Doctoral Thesis

Dynamics of magnetospheres of rotating compact objects with General Relativity

Rui Pedro Tourinho Torres

Tuesday, 16th of July, 2024 from 9:30 a.m. to 11 a.m.
Este evento já terminou.
Amphitheater PA3 (Floor -1 of the Mathematics Building)


Rotating compact objects are known to fuel the most energetic extreme astrophysical phenomena in the universe. Their rotation induces an external electric field capable of efficiently accelerating particles, populating the magnetosphere with e± plasma through quantum electrodynamics (QED) processes and giving rise to the observed coherent and incoherent radiation.

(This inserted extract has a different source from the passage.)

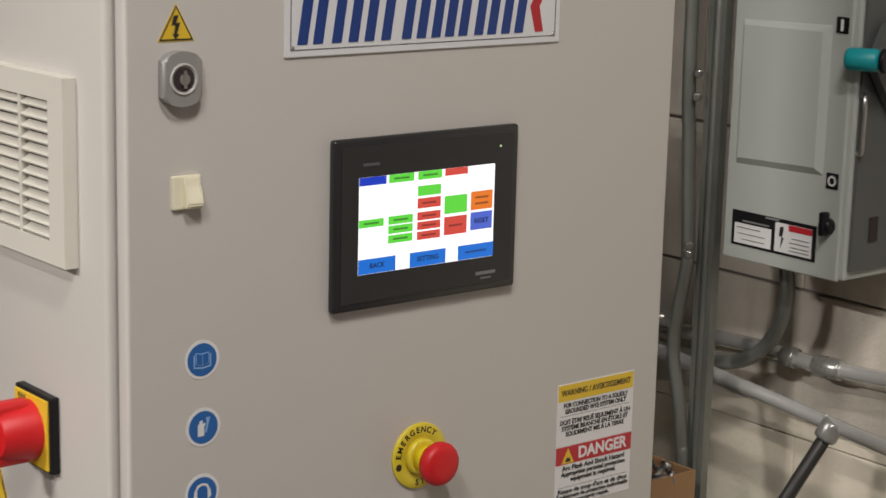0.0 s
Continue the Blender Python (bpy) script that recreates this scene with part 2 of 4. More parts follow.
def part(name, bm, material, parent, label="", smooth=None):
    bmesh.ops.recalc_face_normals(bm, faces=bm.faces[:])
    me = bpy.data.meshes.new(name)
    if parent is not None:
        bm.transform(Matrix.Translation(-root_of(parent)))
    bm.to_mesh(me)
    bm.free()
    me.materials.append(material)
    if smooth is not None:
        me.shade_smooth()
        me.set_sharp_from_angle(angle=radians(smooth))
    ob = new(name, me)
    if parent is not None:
        ob.parent = parent
    if label:
        ob["label"] = label
    return ob


def thing(name, at, label, category, group="", kind=""):
    e = new(name)
    e.empty_display_size = 0.05
    e.location = at
    return tagged(e, label, category, group, kind)


def single(name, bm, material, label, category, group="", kind="", smooth=None):
    """A thing of one mesh."""
    return tagged(part(name, bm, material, None, smooth=smooth), label, category, group, kind)


def letters(text, size, m, depth=0.0004, align="CENTER", shear=0.0, spacing=1.0, bold=0.016):
    """A bmesh of flat raised text in its own xy plane, set to m."""
    cu = bpy.data.curves.new("lettering", "FONT")
    cu.body, cu.size, cu.align_x, cu.align_y, cu.extrude, cu.shear = text, size, align, "CENTER", depth / 2, shear
    cu.space_character = spacing
    cu.resolution_u = 3
    cu.offset = size * bold
    ob = bpy.data.objects.new("lettering", cu)
    scene.collection.objects.link(ob)
    bpy.context.view_layer.update()
    me = bpy.data.meshes.new_from_object(ob)
    bm = bmesh.new()
    bm.from_mesh(me)
    bm.transform(m)
    bpy.data.objects.remove(ob)
    bpy.data.curves.remove(cu)
    bpy.data.meshes.remove(me)
    return bm


def on_door(x, z, y=-0.0006, turn=0.0):
    """The pose that lays text flat on a face that looks to -y."""
    return Matrix.Translation((x, y, z)) @ Euler((radians(90), 0, 0)).to_matrix().to_4x4() @ Matrix.Rotation(radians(turn), 4, "Z")


def on_side(y, z, x, turn=0.0):
    """The same on a face that looks to -x."""
    return Matrix.Translation((x, y, z)) @ Euler((radians(90), 0, radians(-90))).to_matrix().to_4x4() @ Matrix.Rotation(radians(turn), 4, "Z")


def fill_rect(bm, x0, x1, z0, z1, y=0.0, d=0.0008):
    return box(bm, x0, x1, y - d, y, z0, z1)


# ---- setting ----
bm = fresh()
box(bm, -7, 4.5, -7.5, 3.2, -0.12, 0.0)
single("floor", bm, M_FLOOR, "worn grey concrete workshop floor", "floor", kind="structure")
bm = fresh()
box(bm, -7, 4.5, -7.5, 3.2, 4.6, 4.75)
single("ceiling", bm, M_HALL, "plain grey hall ceiling", "ceiling", kind="structure")
for nm, b_ in (("wall_west", (-7.15, -7.0, -7.5, 3.2)), ("wall_south", (-7.15, 1.6, -7.65, -7.5)), ("wall_north", (-7.15, 1.6, 3.2, 3.35))):
    bm = fresh()
    box(bm, *b_, 0, 4.6)
    single(nm, bm, M_HALL, "plain painted hall wall", "wall", kind="structure")
wall_east = fresh()
box(wall_east, 1.368, 1.6, -7.5, 3.2, 0, 4.6)
wall_east = single("wall_east", wall_east, M_MORTAR, "grey concrete block wall with stained courses", "wall", kind="structure")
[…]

It is only possible to understand these first-principles phenomena using particle-in-cell (PIC) kinetic simulations of the global magnetosphere, capturing magnetospheric current closure, QED processes, and general relativity (GR). In this Thesis, we have generalized the advanced PIC code OSIRIS to arbitrary curvilinear orthogonal coordinates, suitable for modeling plasma dynamics in magnetospheres of compact objects, i.e. with significant spacetime curvature. The implementation detailed in this thesis extends the applicability of this tool beyond astrophysical scenarios. In particular, to laboratory settings in more complicated geometries.

We ran massively parallel simulations of pulsar magnetospheres, performing numerical experiments to understand the role of general relativity and plasma supply in the radio beam generation phase for low obliquity rotators. The results show that GR is fundamental to the appearance of the radio beam in the first place for aligned rotators.

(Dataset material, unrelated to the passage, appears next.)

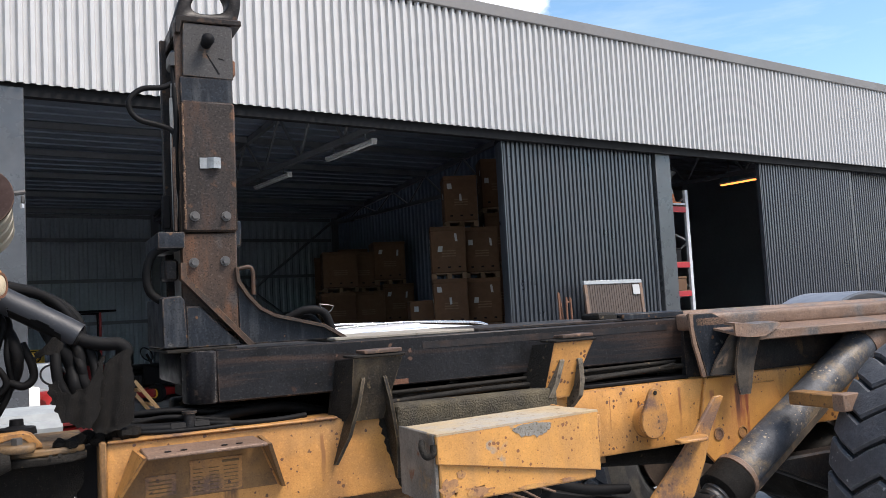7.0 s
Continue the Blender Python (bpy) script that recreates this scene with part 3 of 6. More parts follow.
def corrugated(x0, x1, z0, z1, y, pitch, depth, flat=0.5, thick=0.004, axis="x", bm=None):
    """A trapezoidal sheet in the plane y, ribs upright; axis y: along y in the plane x = y."""
    out = bm or bmesh.new()
    n = max(1, round((x1 - x0) / pitch))
    step = (x1 - x0) / n
    prof = []
    for i in range(n):
        a = x0 + i * step
        prof += [(a, 0.0), (a + step * (1 - flat) * 0.68, 0.0), (a + step * (1 - flat), depth), (a + step * (1 - flat) + step * flat * 0.68, depth)]
    prof.append((x1, 0.0))
    for off in (0.0, thick):
        put = (lambda p, z: (p[0], y - p[1] + off, z)) if axis == "x" else (lambda p, z: (y - p[1] + off, p[0], z))
        lo, hi = [out.verts.new(put(p, z0)) for p in prof], [out.verts.new(put(p, z1)) for p in prof]
        for i in range(len(prof) - 1):
            out.faces.new((lo[i], lo[i + 1], hi[i + 1], hi[i]))
    return out


def bolt_head(p, d, r, h, bm=None):
    p, d = Vector(p), Vector(d).normalized()
    out = rod(p, p + 0.25 * h * d, r * 1.5, seg=14, bm=bm)
    return rod(p, p + h * d, r, seg=6, bm=out)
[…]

For older stars, it can even distinguish a pulsar from a neutron star. In this thesis, we also explored the effect of GR when the polar gap is in a non-stationary regime, characterized by having an (almost) vacuum gap at the base of the set of open magnetic field lines. Under these conditions, the polar discharge occurs through a succession of isolated plasma filaments that do not follow the stellar rotation, usually used to explain drifting components of the beam.

The results demonstrate the appearance of a new plasma filament, giving a natural explanation for the more bi-cone core emission configuration that agrees with the observations.